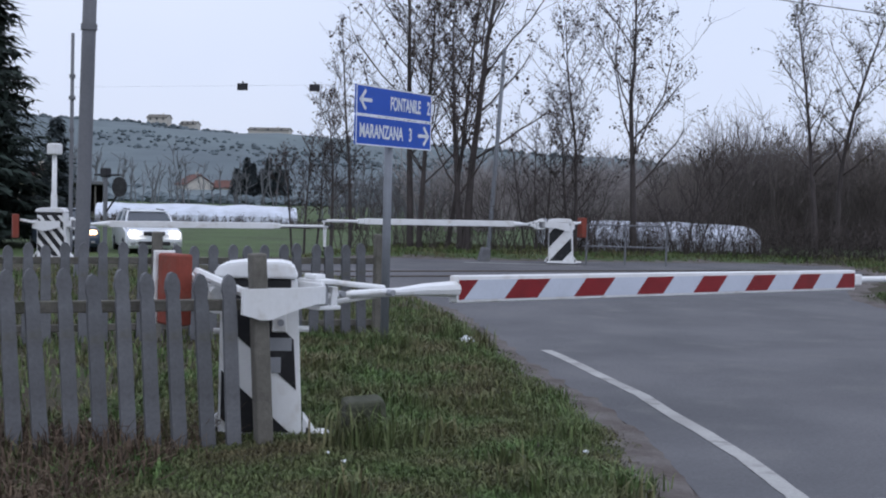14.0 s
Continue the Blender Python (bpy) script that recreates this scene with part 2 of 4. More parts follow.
# the outline of the asphalt, counter-clockwise
ROAD = [(0.9, -30), (0.65, 0), (0.37, 4.75), (0.02, 6.65), (-0.26, 8.02), (-0.53, 9.18), (-0.95, 10.44), (-1.85, 12.87), (-2.64, 15.4), (-3.48, 17.51), (-4.85, 19.62), (-6.96, 21.73), (-8.2, 22.0), (-11.2, 25.6), (-14.8, 28.2), (-24, 33), (-60, 52), (-58, 56), (-22, 36.5), (-12.6, 31.2), (-7.6, 29.9), (-5.0, 30.4), (-2.4, 31.6), (1.2, 33.4), (3.0, 33.2), (3.4, 30.0), (2.9, 26.5), (2.43, 24.69), (2.37, 22.79), (2.95, 20.99), (3.9, 19.31), (5.27, 17.83), (7.38, 16.04), (12, 12.6), (30, 6), (34, -30)]


def inside(poly, x, y):
    res = False
    for (x0, y0), (x1, y1) in zip(poly, poly[1:] + poly[:1]):
        if (y0 > y) != (y1 > y) and x < (x1 - x0) * (y - y0) / (y1 - y0) + x0:
            res = not res
    return res


def road_gap(x, y):
    """Distance to the asphalt's edge: below 0 on the road."""
    best = 1e9
    for (x0, y0), (x1, y1) in zip(ROAD, ROAD[1:] + ROAD[:1]):
        dx, dy = x1 - x0, y1 - y0
        k = min(max(((x - x0) * dx + (y - y0) * dy) / (dx * dx + dy * dy), 0), 1)
        best = min(best, math.hypot(x - x0 - k * dx, y - y0 - k * dy))
    return -best if inside(ROAD, x, y) else best


def land_z(x, y, gap=None):
    """Height of the ground sheet: verges a hand above the asphalt, sunk beneath it, a low bed under the track."""
    if gap is None:
        gap = road_gap(x, y) if -40 < x < 40 and -10 < y < 60 else 9.0
    wob = 0.03 * noise.noise(Vector((x * 0.9, y * 0.9, 0))) + 0.015 * noise.noise(Vector((x * 3, y * 3, 4)))
    edge = gap + 0.12 * noise.noise(Vector((x * 1.7, y * 1.7, 9)))
    up = road_z(x, y) - 0.06 + 0.075 * step(-0.3, 0.05, edge) + 0.09 * step(0.15, 0.9, edge)
    return up + wob * step(0.0, 0.6, gap)


def build_ground():
    """One sheet out to the horizon, finer near the crossing."""
    def axis(lo, hi, fine_lo, fine_hi, fine, grow):
        v = list(np.arange(fine_lo, fine_hi + 1e-6, fine))
        s = fine
        while v[0] > lo:
            s *= grow
            v.insert(0, v[0] - s)
        s = fine
        while v[-1] < hi:
            s *= grow
            v.append(v[-1] + s)
        return v
    xs = axis(-1800, 1800, -9, 9, 0.2, 1.22)
    ys = axis(-1500, 2500, 3, 34, 0.25, 1.22)
    verts, faces = [], []
    for y in ys:
        for x in xs:
            verts.append((x, y, land_z(x, y)))
    nx = len(xs)
    for j in range(len(ys) - 1):
        for i in range(nx - 1):
            faces.append((j * nx + i, j * nx + i + 1, (j + 1) * nx + i + 1, (j + 1) * nx + i))
    me = mesh_of("ground", verts, faces, M_SOIL, True)
    me.materials.append(M_MEADOW)
    me.materials.append(M_GRAVEL)
    for p in me.polygons:
        c = p.center
        if off_track(c.x, c.y) > 3.5:
            p.material_index = 1
        if -9 < c.x < 9 and 3 < c.y < 34 and road_gap(c.x, c.y) + 0.25 * noise.noise(Vector((c.x * 1.5, c.y * 1.5, 2))) < 0.34:
            p.material_index = 2
    tagged(new("ground", me), "grassy soil ground with a low rail bed", "ground", kind="structure")


def build_road():
    bm = bmesh.new()
    vs = [bm.verts.new((x, y, 0)) for x, y in ROAD]
    bm.faces.new(vs)
    bmesh.ops.triangulate(bm, faces=bm.faces)
    for k in range(4):
        es = [e for e in bm.edges if e.calc_length() > 1.4 and -14 < (e.verts[0].co.x + e.verts[1].co.x) / 2 < 14 and 0 < (e.verts[0].co.y + e.verts[1].co.y) / 2 < 40]
        bmesh.ops.subdivide_edges(bm, edges=es, cuts=1)
        bmesh.ops.triangulate(bm, faces=bm.faces)
    for v in bm.verts:
        v.co.z = road_z(v.co.x, v.co.y)
    bmesh.ops.recalc_face_normals(bm, faces=bm.faces)
    if sum(f.normal.z for f in bm.faces) < 0:
        bmesh.ops.reverse_faces(bm, faces=bm.faces)
    ob = part("road", bm, M_ASPHALT, smooth=True)
    tagged(ob, "worn grey asphalt road bending over the rail crossing", "road", kind="structure")


def ribbon(name, pts, width, mat, label, lift=0.004):
    """A painted line that follows the road."""
    fine = []
    for a, b in zip(pts, pts[1:]):
        n = max(2, int(math.dist(a, b) / 0.2))
        fine += [(a[0] + (b[0] - a[0]) * k / n, a[1] + (b[1] - a[1]) * k / n) for k in range(n)]
    fine.append(pts[-1])
    verts, faces = [], []
    for i, p in enumerate(fine):
        a, b = fine[max(i - 3, 0)], fine[min(i + 3, len(fine) - 1)]
        d = Vector((b[0] - a[0], b[1] - a[1], 0)).normalized()
        n = Vector((-d.y, d.x, 0))
        for s in (-1, 1):
            q = Vector((*p, 0)) + n * s * (width / 2 + 0.012 * noise.noise(Vector((i * 0.5, s * 7, 1))))
            verts.append((q.x, q.y, road_z(q.x, q.y) + lift))
        if i:
            faces.append((2 * i - 2, 2 * i - 1, 2 * i + 1, 2 * i))
    me = mesh_of(name, verts, faces, mat)
    ob = new(name, me)
    if me.polygons[0].normal.z < 0:
        me.flip_normals()
    return tagged(ob, label, "road marking", kind="structure")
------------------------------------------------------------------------
### What is asked
Write out the listing above exactly as it stands, pictures excluded.

### Reply to the exercise
14.0 s
Continue the Blender Python (bpy) script that recreates this scene with part 2 of 4. More parts follow.
# the outline of the asphalt, counter-clockwise
ROAD = [(0.9, -30), (0.65, 0), (0.37, 4.75), (0.02, 6.65), (-0.26, 8.02), (-0.53, 9.18), (-0.95, 10.44), (-1.85, 12.87), (-2.64, 15.4), (-3.48, 17.51), (-4.85, 19.62), (-6.96, 21.73), (-8.2, 22.0), (-11.2, 25.6), (-14.8, 28.2), (-24, 33), (-60, 52), (-58, 56), (-22, 36.5), (-12.6, 31.2), (-7.6, 29.9), (-5.0, 30.4), (-2.4, 31.6), (1.2, 33.4), (3.0, 33.2), (3.4, 30.0), (2.9, 26.5), (2.43, 24.69), (2.37, 22.79), (2.95, 20.99), (3.9, 19.31), (5.27, 17.83), (7.38, 16.04), (12, 12.6), (30, 6), (34, -30)]


def inside(poly, x, y):
    res = False
    for (x0, y0), (x1, y1) in zip(poly, poly[1:] + poly[:1]):
        if (y0 > y) != (y1 > y) and x < (x1 - x0) * (y - y0) / (y1 - y0) + x0:
            res = not res
    return res


def road_gap(x, y):
    """Distance to the asphalt's edge: below 0 on the road."""
    best = 1e9
    for (x0, y0), (x1, y1) in zip(ROAD, ROAD[1:] + ROAD[:1]):
        dx, dy = x1 - x0, y1 - y0
        k = min(max(((x - x0) * dx + (y - y0) * dy) / (dx * dx + dy * dy), 0), 1)
        best = min(best, math.hypot(x - x0 - k * dx, y - y0 - k * dy))
    return -best if inside(ROAD, x, y) else best


def land_z(x, y, gap=None):
    """Height of the ground sheet: verges a hand above the asphalt, sunk beneath it, a low bed under the track."""
    if gap is None:
        gap = road_gap(x, y) if -40 < x < 40 and -10 < y < 60 else 9.0
    wob = 0.03 * noise.noise(Vector((x * 0.9, y * 0.9, 0))) + 0.015 * noise.noise(Vector((x * 3, y * 3, 4)))
    edge = gap + 0.12 * noise.noise(Vector((x * 1.7, y * 1.7, 9)))
    up = road_z(x, y) - 0.06 + 0.075 * step(-0.3, 0.05, edge) + 0.09 * step(0.15, 0.9, edge)
    return up + wob * step(0.0, 0.6, gap)


def build_ground():
    """One sheet out to the horizon, finer near the crossing."""
    def axis(lo, hi, fine_lo, fine_hi, fine, grow):
        v = list(np.arange(fine_lo, fine_hi + 1e-6, fine))
        s = fine
        while v[0] > lo:
            s *= grow
            v.insert(0, v[0] - s)
        s = fine
        while v[-1] < hi:
            s *= grow
            v.append(v[-1] + s)
        return v
    xs = axis(-1800, 1800, -9, 9, 0.2, 1.22)
    ys = axis(-1500, 2500, 3, 34, 0.25, 1.22)
    verts, faces = [], []
    for y in ys:
        for x in xs:
            verts.append((x, y, land_z(x, y)))
    nx = len(xs)
    for j in range(len(ys) - 1):
        for i in range(nx - 1):
            faces.append((j * nx + i, j * nx + i + 1, (j + 1) * nx + i + 1, (j + 1) * nx + i))
    me = mesh_of("ground", verts, faces, M_SOIL, True)
    me.materials.append(M_MEADOW)
    me.materials.append(M_GRAVEL)
    for p in me.polygons:
        c = p.center
        if off_track(c.x, c.y) > 3.5:
            p.material_index = 1
        if -9 < c.x < 9 and 3 < c.y < 34 and road_gap(c.x, c.y) + 0.25 * noise.noise(Vector((c.x * 1.5, c.y * 1.5, 2))) < 0.34:
            p.material_index = 2
    tagged(new("ground", me), "grassy soil ground with a low rail bed", "ground", kind="structure")


def build_road():
    bm = bmesh.new()
    vs = [bm.verts.new((x, y, 0)) for x, y in ROAD]
    bm.faces.new(vs)
    bmesh.ops.triangulate(bm, faces=bm.faces)
    for k in range(4):
        es = [e for e in bm.edges if e.calc_length() > 1.4 and -14 < (e.verts[0].co.x + e.verts[1].co.x) / 2 < 14 and 0 < (e.verts[0].co.y + e.verts[1].co.y) / 2 < 40]
        bmesh.ops.subdivide_edges(bm, edges=es, cuts=1)
        bmesh.ops.triangulate(bm, faces=bm.faces)
    for v in bm.verts:
        v.co.z = road_z(v.co.x, v.co.y)
    bmesh.ops.recalc_face_normals(bm, faces=bm.faces)
    if sum(f.normal.z for f in bm.faces) < 0:
        bmesh.ops.reverse_faces(bm, faces=bm.faces)
    ob = part("road", bm, M_ASPHALT, smooth=True)
    tagged(ob, "worn grey asphalt road bending over the rail crossing", "road", kind="structure")


def ribbon(name, pts, width, mat, label, lift=0.004):
    """A painted line that follows the road."""
    fine = []
    for a, b in zip(pts, pts[1:]):
        n = max(2, int(math.dist(a, b) / 0.2))
        fine += [(a[0] + (b[0] - a[0]) * k / n, a[1] + (b[1] - a[1]) * k / n) for k in range(n)]
    fine.append(pts[-1])
    verts, faces = [], []
    for i, p in enumerate(fine):
        a, b = fine[max(i - 3, 0)], fine[min(i + 3, len(fine) - 1)]
        d = Vector((b[0] - a[0], b[1] - a[1], 0)).normalized()
        n = Vector((-d.y, d.x, 0))
        for s in (-1, 1):
            q = Vector((*p, 0)) + n * s * (width / 2 + 0.012 * noise.noise(Vector((i * 0.5, s * 7, 1))))
            verts.append((q.x, q.y, road_z(q.x, q.y) + lift))
        if i:
            faces.append((2 * i - 2, 2 * i - 1, 2 * i + 1, 2 * i))
    me = mesh_of(name, verts, faces, mat)
    ob = new(name, me)
    if me.polygons[0].normal.z < 0:
        me.flip_normals()
    return tagged(ob, label, "road marking", kind="structure")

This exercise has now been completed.